→ **Given exercise**: In the listing below, find the line holding "q.make_compatible(carried.rotation_quaternion)" and the line holding "scene.view_settings.use_white_balance |= len(values)". Write out those two lines and all lines between, exactly, and nothing more.

→ **Information supplied**:
┄┄┄┄┄┄┄┄┄┄┄┄┄┄┄┄┄┄┄┄

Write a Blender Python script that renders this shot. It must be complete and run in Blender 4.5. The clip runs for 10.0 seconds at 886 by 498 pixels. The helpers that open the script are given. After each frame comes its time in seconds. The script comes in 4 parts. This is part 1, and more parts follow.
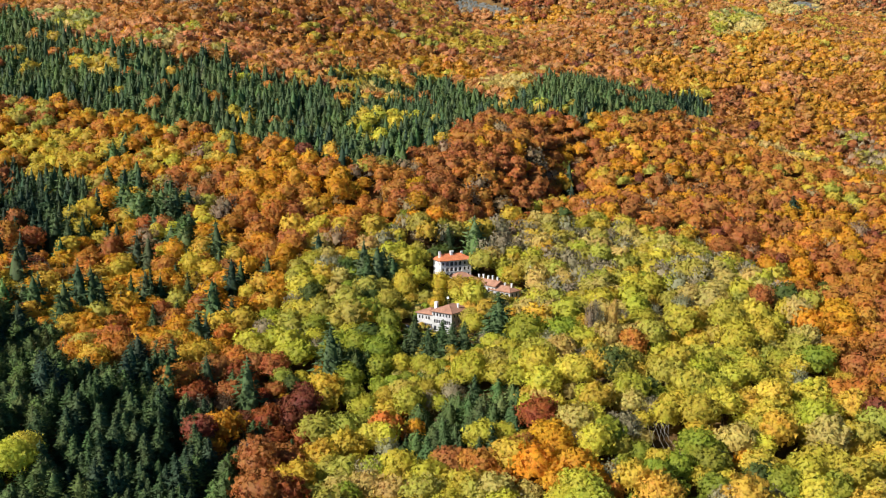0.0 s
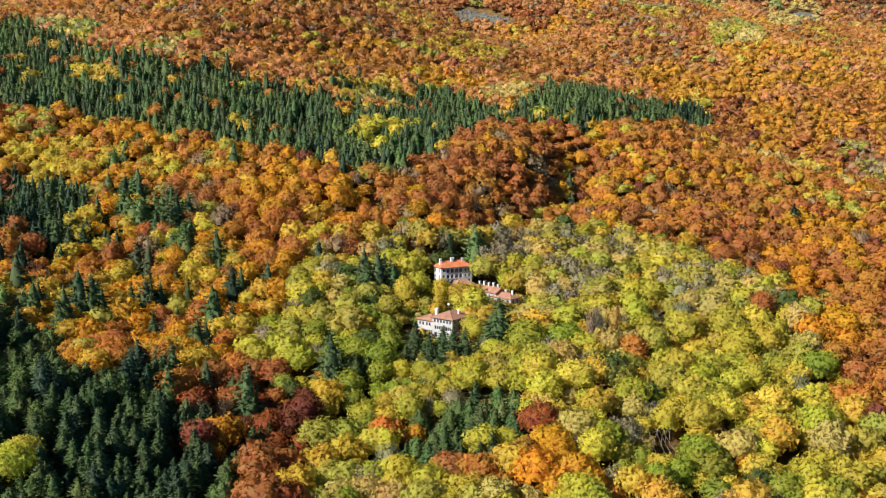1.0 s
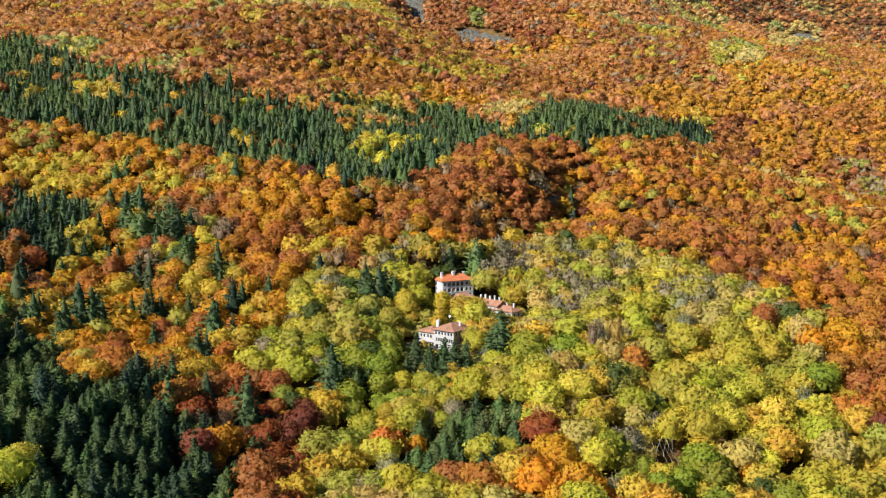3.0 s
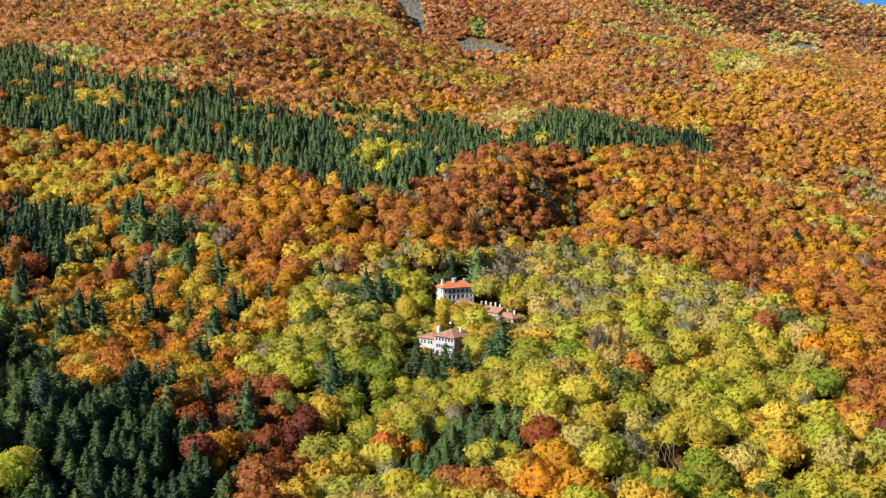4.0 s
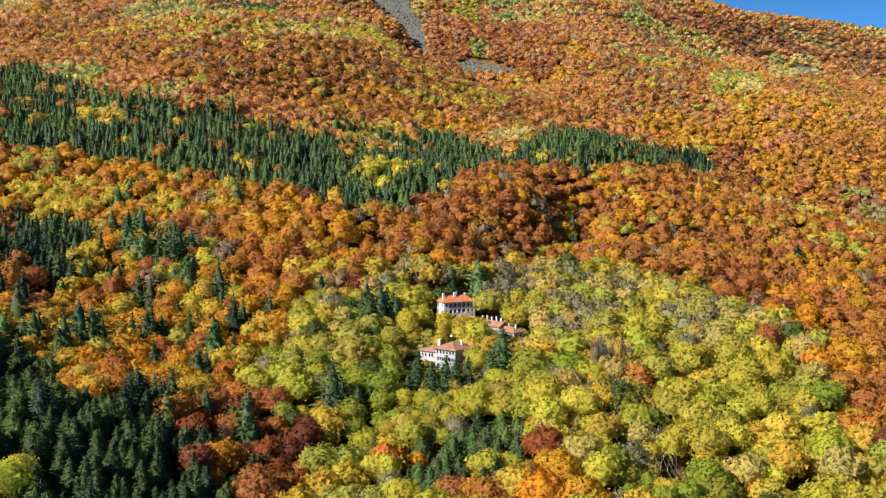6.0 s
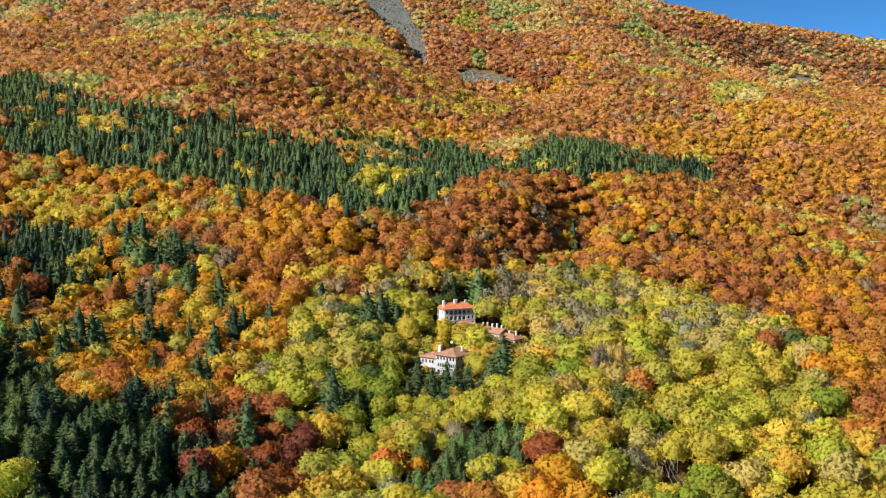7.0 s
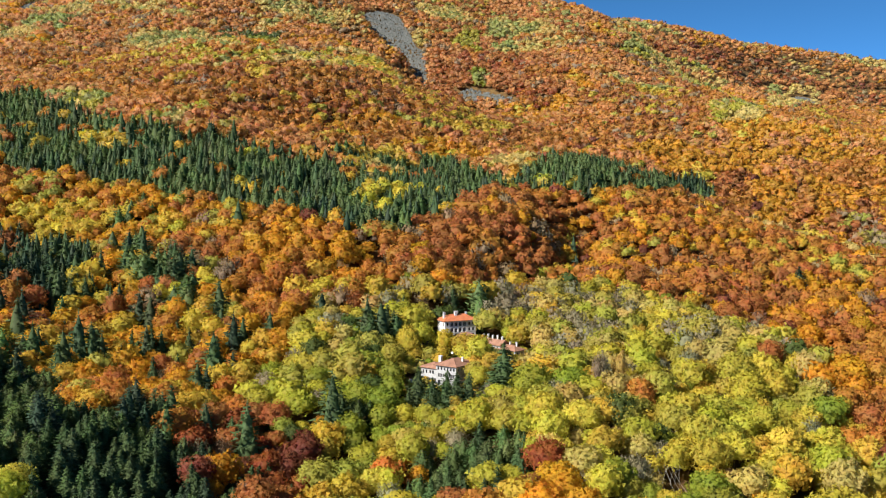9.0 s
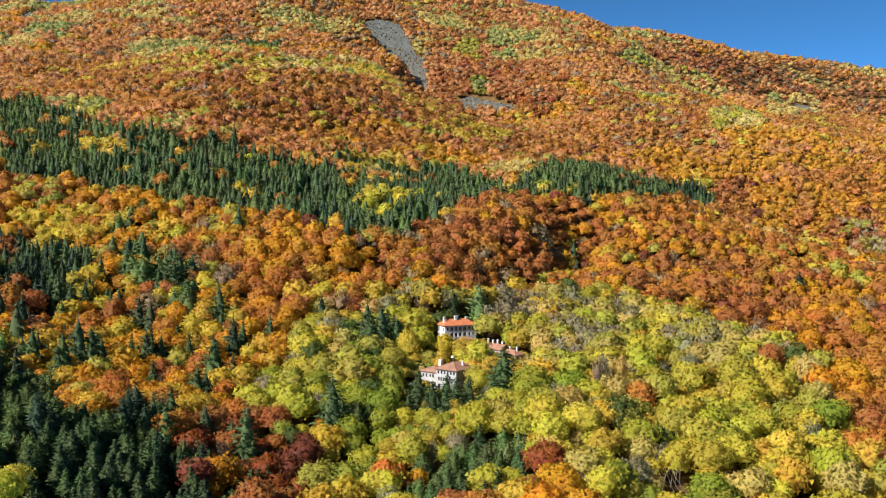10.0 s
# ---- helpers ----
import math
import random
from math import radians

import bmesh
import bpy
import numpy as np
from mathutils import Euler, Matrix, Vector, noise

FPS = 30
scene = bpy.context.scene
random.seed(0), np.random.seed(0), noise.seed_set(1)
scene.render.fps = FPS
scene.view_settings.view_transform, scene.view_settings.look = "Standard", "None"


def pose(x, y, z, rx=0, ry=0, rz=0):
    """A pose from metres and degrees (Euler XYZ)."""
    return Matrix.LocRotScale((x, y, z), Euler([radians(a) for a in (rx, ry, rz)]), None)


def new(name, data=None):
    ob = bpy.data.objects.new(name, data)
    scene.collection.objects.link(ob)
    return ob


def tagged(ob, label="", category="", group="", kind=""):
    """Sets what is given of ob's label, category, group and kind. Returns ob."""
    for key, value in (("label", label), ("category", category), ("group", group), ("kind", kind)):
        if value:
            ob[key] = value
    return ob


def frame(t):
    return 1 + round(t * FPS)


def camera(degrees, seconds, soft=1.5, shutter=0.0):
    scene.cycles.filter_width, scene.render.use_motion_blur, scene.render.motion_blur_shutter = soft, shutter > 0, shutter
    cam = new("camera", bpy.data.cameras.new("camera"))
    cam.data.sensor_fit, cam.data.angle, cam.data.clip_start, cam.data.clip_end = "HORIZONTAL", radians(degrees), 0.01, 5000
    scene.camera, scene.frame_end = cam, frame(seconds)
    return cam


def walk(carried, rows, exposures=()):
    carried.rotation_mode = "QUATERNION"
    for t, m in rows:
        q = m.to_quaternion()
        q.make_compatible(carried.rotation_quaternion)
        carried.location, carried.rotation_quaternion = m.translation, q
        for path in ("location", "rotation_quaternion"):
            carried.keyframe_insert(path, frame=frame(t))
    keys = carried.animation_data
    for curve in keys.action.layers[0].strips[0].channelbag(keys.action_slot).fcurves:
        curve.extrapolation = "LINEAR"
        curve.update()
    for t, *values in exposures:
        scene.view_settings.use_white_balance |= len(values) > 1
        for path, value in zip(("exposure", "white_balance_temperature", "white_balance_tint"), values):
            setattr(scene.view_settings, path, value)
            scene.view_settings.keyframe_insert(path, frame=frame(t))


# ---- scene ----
cam = camera(48.18, 10.0, soft=1.15)
# seconds, place, pitch, yaw, roll: a slow sink while the view tips up
WALK = [
    (0, 0.00, -0.00, 200.00, -9.003, -0.003, 0.006),
    (0.5, -0.04, 0.08, 198.92, -8.692, 0.011, 0.018),
    (1, -0.07, 0.14, 197.80, -8.381, 0.026, 0.031),
    (1.5, -0.09, 0.18, 196.66, -8.070, 0.043, 0.044),
    (2, -0.10, 0.21, 195.49, -7.757, 0.061, 0.057),
    (2.5, -0.11, 0.23, 194.31, -7.441, 0.079, 0.070),
    (4, -0.15, 0.29, 190.70, -6.476, 0.130, 0.110),
    (4.5, -0.17, 0.31, 189.50, -6.147, 0.145, 0.123),
    (5, -0.20, 0.34, 188.29, -5.816, 0.158, 0.135),
    (5.5, -0.22, 0.38, 187.08, -5.483, 0.171, 0.147),
    (7, -0.31, 0.50, 183.46, -4.502, 0.199, 0.176),
    (7.5, -0.33, 0.55, 182.25, -4.187, 0.206, 0.184),
    (8, -0.35, 0.59, 181.03, -3.883, 0.212, 0.191),
    (8.5, -0.36, 0.62, 179.79, -3.590, 0.218, 0.196),
    (9, -0.35, 0.63, 178.54, -3.309, 0.223, 0.200),
    (9.5, -0.33, 0.63, 177.27, -3.039, 0.229, 0.202),
    (10, -0.28, 0.60, 175.97, -2.776, 0.236, 0.202),
]
walk(cam, [(t, pose(x, y, z, 90 + p, 0, w) @ pose(0, 0, 0, 0, 0, r)) for t, x, y, z, p, w, r in WALK])

# ---------------------------------------------------------------- world and light
SUN_TO = Vector((-0.815, -0.58, 0.0)).normalized()
SUN_UP = radians(36)
world = bpy.data.worlds.new("sky")
scene.world = world
world.use_nodes = True
wn = world.node_tree
sky = wn.nodes.new("ShaderNodeTexSky")
sky.sky_type = "NISHITA"
sky.sun_disc = False
sky.sun_elevation = SUN_UP
sky.sun_rotation = math.atan2(SUN_TO.x, SUN_TO.y)
sky.altitude = 3000
sky.air_density = 0.24
sky.dust_density = 0.0
sky.ozone_density = 6.0
wn.nodes["Background"].inputs["Strength"].default_value = 0.13
deepen = wn.nodes.new("ShaderNodeHueSaturation")
deepen.inputs["Saturation"].default_value = 1.09
deepen.inputs["Hue"].default_value = 0.486
wn.links.new(sky.outputs[0], deepen.inputs["Color"])
wn.links.new(deepen.outputs[0], wn.nodes["Background"].inputs["Color"])

sun_data = bpy.data.lights.new("sun", "SUN")
sun_data.energy = 4.4
sun_data.angle = radians(0.5)
sun_data.color = (1.0, 0.962, 0.9)
sun = new("sun", sun_data)
way_in = -(SUN_TO * math.cos(SUN_UP) + Vector((0, 0, math.sin(SUN_UP))))
sun.matrix_world = Matrix.Translation((-300, -100, 900)) @ way_in.to_track_quat("-Z", "Y").to_matrix().to_4x4()
scene.view_settings.exposure = 0.99

rng = np.random.default_rng(7)


# ---------------------------------------------------------------- materials
def mat_base(name, rough=0.8):
    m = bpy.data.materials.new(name)
    m.use_nodes = True
    b = m.node_tree.nodes["Principled BSDF"]
    b.inputs["Roughness"].default_value = rough
    b.inputs["Specular IOR Level"].default_value = 0.25
    return m, m.node_tree, b


def node(tree, kind, **values):
    n = tree.nodes.new(kind)
    for k, v in values.items():
        n.inputs[k.replace("_", " ")].default_value = v
    return n


def noise_node(tree, scale, detail=4.0, rough=0.6):
    pos = tree.nodes.new("ShaderNodeNewGeometry")
    n = node(tree, "ShaderNodeTexNoise", Scale=scale, Detail=detail, Roughness=rough)
    tree.links.new(pos.outputs["Position"], n.inputs["Vector"])
    return n


def ramp(tree, source, stops):
    r = tree.nodes.new("ShaderNodeValToRGB")
    while len(r.color_ramp.elements) < len(stops):
        r.color_ramp.elements.new(0.5)
    for e, (at, c) in zip(r.color_ramp.elements, stops):
        e.position, e.color = at, (*c, 1)
    tree.links.new(source, r.inputs["Fac"])
    return r


def grainy(name, stops, scale, fine=0.0, rough=0.85, bump=0.0, bump_scale=None):
    """A matt surface with two scales of variation."""
    m, t, b = mat_base(name, rough)
    a = noise_node(t, scale)
    r = ramp(t, a.outputs["Fac"], stops)
    out = r.outputs["Color"]
    if fine:
        f = noise_node(t, fine, 3.0)
        mix = t.nodes.new("ShaderNodeMix")
        mix.data_type, mix.blend_type = "RGBA", "MULTIPLY"
        mix.inputs["Factor"].default_value = 0.6
        fr = ramp(t, f.outputs["Fac"], [(0.3, (0.55, 0.55, 0.55)), (0.7, (1.25, 1.25, 1.25))])
        t.links.new(out, mix.inputs["A"])
        t.links.new(fr.outputs["Color"], mix.inputs["B"])
        out = mix.outputs["Result"]
    t.links.new(out, b.inputs["Base Color"])
    if bump:
        f = noise_node(t, bump_scale or scale * 6, 4.0)
        bm = node(t, "ShaderNodeBump", Strength=bump, Distance=0.05)
        t.links.new(f.outputs["Fac"], bm.inputs["Height"])
        t.links.new(bm.outputs["Normal"], b.inputs["Normal"])
    return m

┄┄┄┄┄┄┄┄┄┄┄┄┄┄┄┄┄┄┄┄

→ **Task response**:
        q.make_compatible(carried.rotation_quaternion)
        carried.location, carried.rotation_quaternion = m.translation, q
        for path in ("location", "rotation_quaternion"):
            carried.keyframe_insert(path, frame=frame(t))
    keys = carried.animation_data
    for curve in keys.action.layers[0].strips[0].channelbag(keys.action_slot).fcurves:
        curve.extrapolation = "LINEAR"
        curve.update()
    for t, *values in exposures:
        scene.view_settings.use_white_balance |= len(values) > 1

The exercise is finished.